Tuesday, March 10, 2020
The question in the Mazars case is whether the Committee on Oversight and Reform of the U.S. House of Representatives has the constitutional and statutory authority to issue a subpoena to "the accountant of President Trump and several of his business entities" that "demands financial records belonging to the President." The question in the Deutsche Bank case is "whether three committees of the House of Representatives had the constitutional and statutory authority to issue subpoenas to third-party custodians for the personal records of the sitting President of the United States." The question in the Vance case is whether a subpoena issued by NY's DA against the President as part of "a criminal investigation that, by his own admission, targets the President of the United States for possible indictment and prosecution during his term in office," "violates Article II and the Supremacy Clause of the United States Constitution."
For background on the cases see Amy Howe's terrific introduction as part of a Scotus Blog Symposium on these three cases. (here). Also check out the other symposium pieces as they come online on the Scotus Blog here.
There are many amici briefs on these cases that provide unique points that highlight issues not covered in the main briefs. I want to focus on one amici brief - The Brief of Financial Investigation and Money Laundering Experts in Support of Respondent Committees of the U.S. House of Representations. The brief is filed by Jonathan J. Rusch as well as Steven E. Fineman and Daniel Chiplock of Lieff Cabraser Heimann & Berstein, LLP. This brief provides important history that "there is nothing unusal about Congressional investigations of the financial affairs of presidents and their family members." They note that what is unusual here is the fact that the President has "consistently demonstrated his resolute opposition to the disclosure of financial information relevant to Congress's concern." Obtaining this information from two banks is therefore needed.

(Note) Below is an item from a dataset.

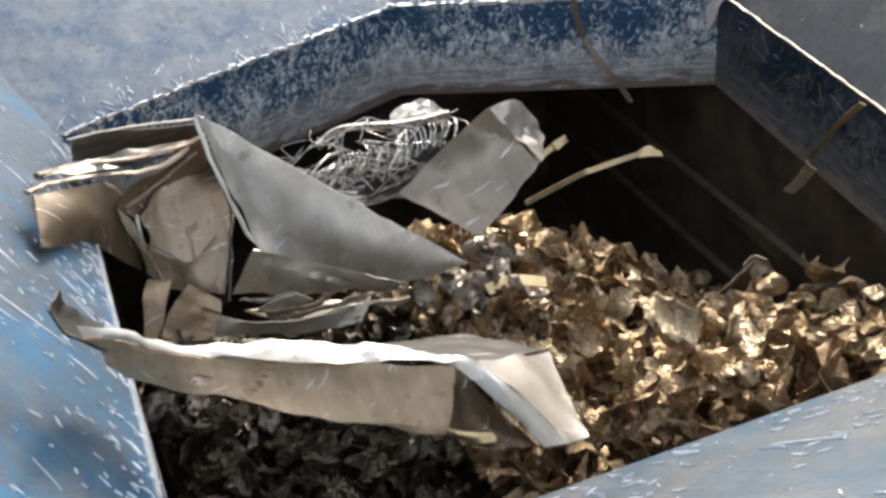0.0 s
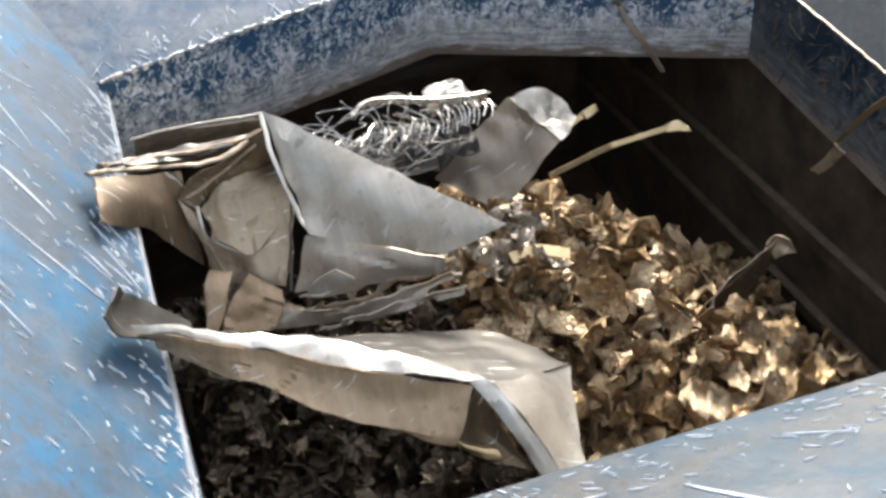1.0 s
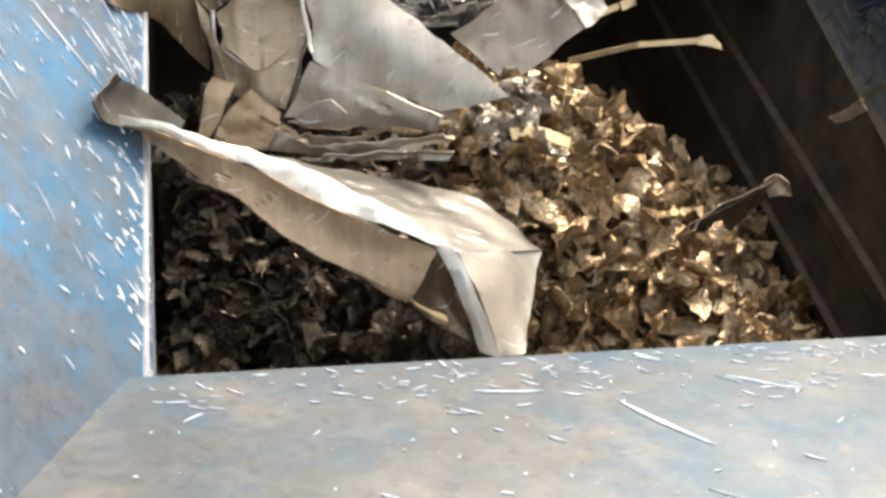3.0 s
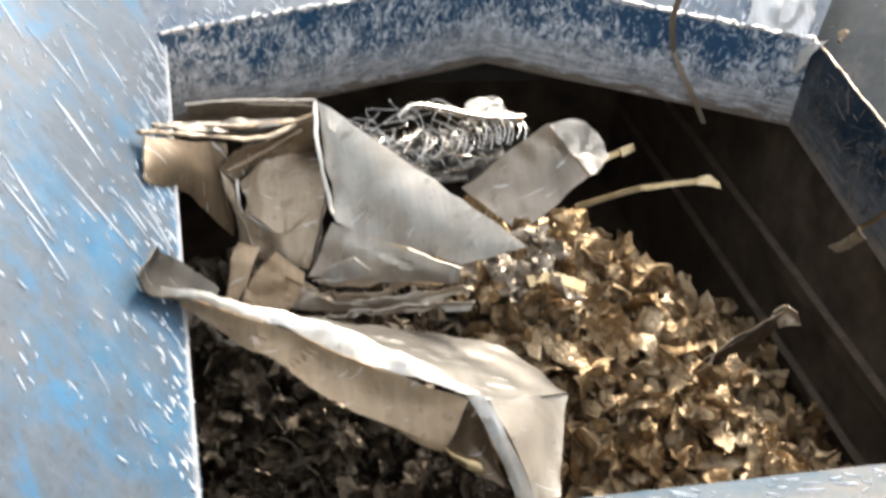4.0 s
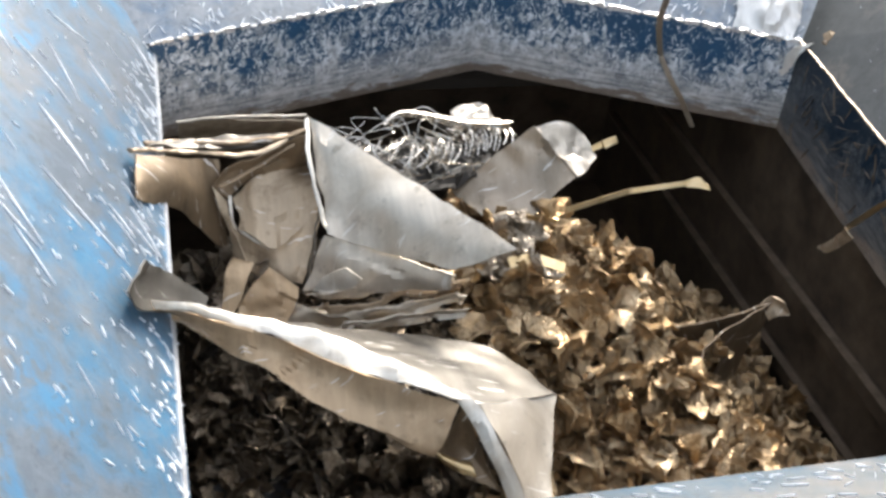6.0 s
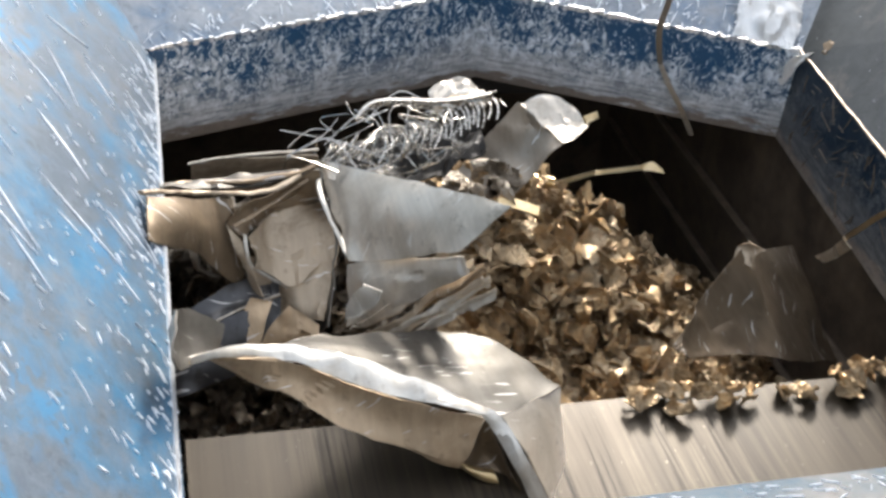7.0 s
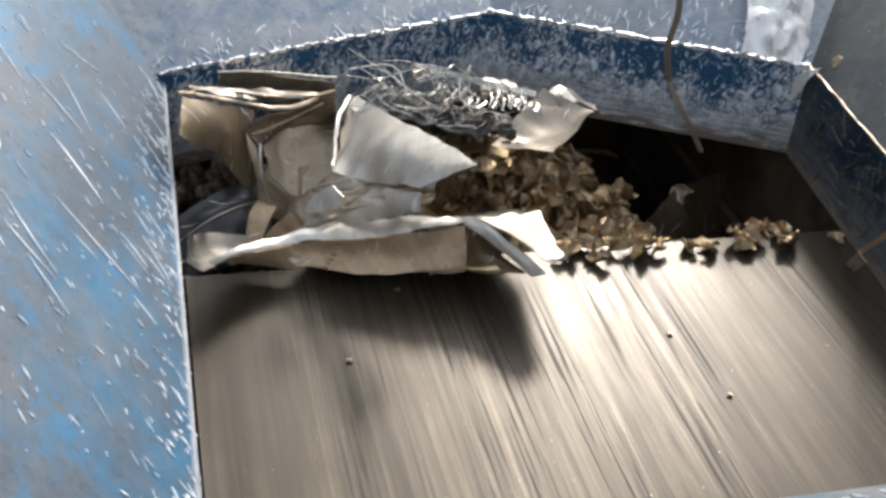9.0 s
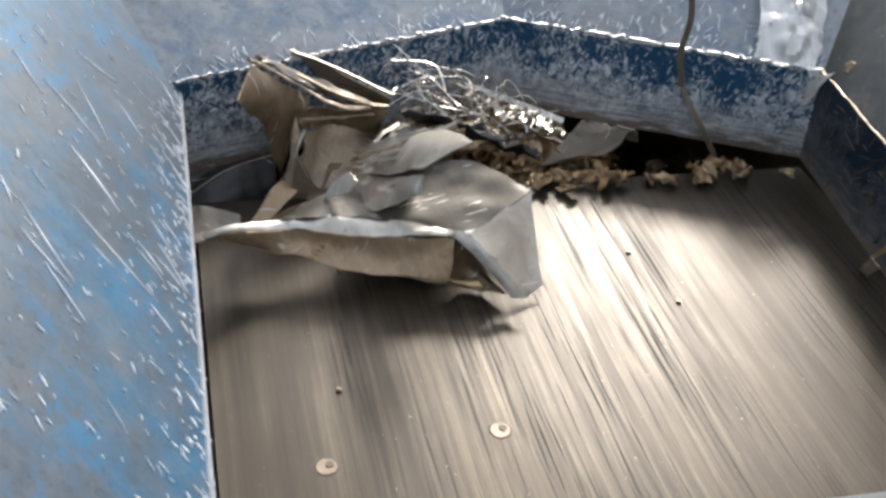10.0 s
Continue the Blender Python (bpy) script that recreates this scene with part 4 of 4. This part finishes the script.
def pushed(x, y0, z0, t):
    """Where a piece of the bed lies when the ram has come forward: squeezed towards the far wall, heaped in the middle."""
    q = (FAR - front(t)) / (FAR - 0.70) if t > 5.5 else 1.0
    y = FAR - (FAR - y0) * q
    rise = (1 - q) * (0.16 * math.exp(-((x - 0.5) / 0.3) ** 2) + 0.02)
    return Vector((x, y, z0 + rise * max(0.0, min(1.0, (1.75 - y) / 0.3))))


PUSH_TIMES = [0.0, 5.6, 6.2, 6.8, 7.0, 7.5, 8.0, 8.5, 9.0, 9.5, 10.0]
GROUP = "loose scrap chips"


def build_bed():
    """The scrap in rows across the chamber; each row is one body that the ram shoves along."""
    rnd = random.Random(11)
    rows = []
    for r in range(12):
        y0, y1 = 0.62 + 0.085 * r, 0.62 + 0.085 * (r + 1)
        for side, (x0, x1) in enumerate(((0.02, 0.40), (0.40, 1.08))):
            bm = bmesh.new()
            yc, xc = (y0 + y1) / 2, (x0 + x1) / 2
            for _ in range(int(330 * (x1 - x0))):
                x, y = rnd.uniform(x0, x1), rnd.uniform(y0 - 0.02, y1 + 0.02)
                z = bed_height(x, y) - rnd.uniform(0.0, 0.07)
                m = Matrix.Translation((x - xc, y - yc, z)) @ Euler([rnd.uniform(-1.3, 1.3), rnd.uniform(-1.3, 1.3), rnd.uniform(0, 6.28)]).to_matrix().to_4x4()
                chip_bmesh(rnd, rnd.choice((0.036, 0.045, 0.056, 0.074)), bm, m, 3)
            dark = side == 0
            ob = new("scrap_bed", finish(bm, "scrap_bed", SHADEBED if dark else BED, True, 45))
            tagged(ob, "bed of oily shredded metal scrap, darkened for the shade of the sheet" if dark else "bed of golden-brown shredded metal scrap flakes", "scrap heap", kind="stuff")
            rows.append((ob, xc, yc))
    return rows


def build_spill():
    """Clumps of flakes that rest high at first and then drop into the chamber."""
    rnd = random.Random(31)
    clumps = []
    for i in range(5):
        for j in range(3):
            xc, yc = 0.46 + 0.125 * i, 0.85 + 0.10 * j
            bm = bmesh.new()
            for _ in range(34):
                x, y = rnd.uniform(-0.075, 0.075), rnd.uniform(-0.06, 0.06)
                m = Matrix.Translation((x, y, rnd.uniform(-0.06, 0.0))) @ Euler([rnd.uniform(-1.3, 1.3), rnd.uniform(-1.3, 1.3), rnd.uniform(0, 6.28)]).to_matrix().to_4x4()
                chip_bmesh(rnd, rnd.choice((0.045, 0.056, 0.075)), bm, m, 3)
            ob = tagged(new("scrap_clump", finish(bm, "scrap_clump", BED, True, 45)), "clump of golden-brown shredded metal flakes", "scrap heap", kind="stuff")
            ob.location = (xc, yc, 0)
            clumps.append((ob, xc, yc, 0.02 - 0.065 * j - 0.10 * max(0.0, xc - 0.7), rnd.uniform(0, 0.2)))
    return clumps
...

To prohibit these subpoenas would mean that a President could engage in conduct that could never be scrutinized. It is sad to see a President failing to allow scrutiny of this information - information that would be coming from banks and not take up Presidential time. After all - if there is nothing improper, the subpoenas would provide that proof for all to see the propriety of the President's conduct. It is more troubling to see a resistance to important money-laundering initiatives that have come from both the executive and legislative branches of government.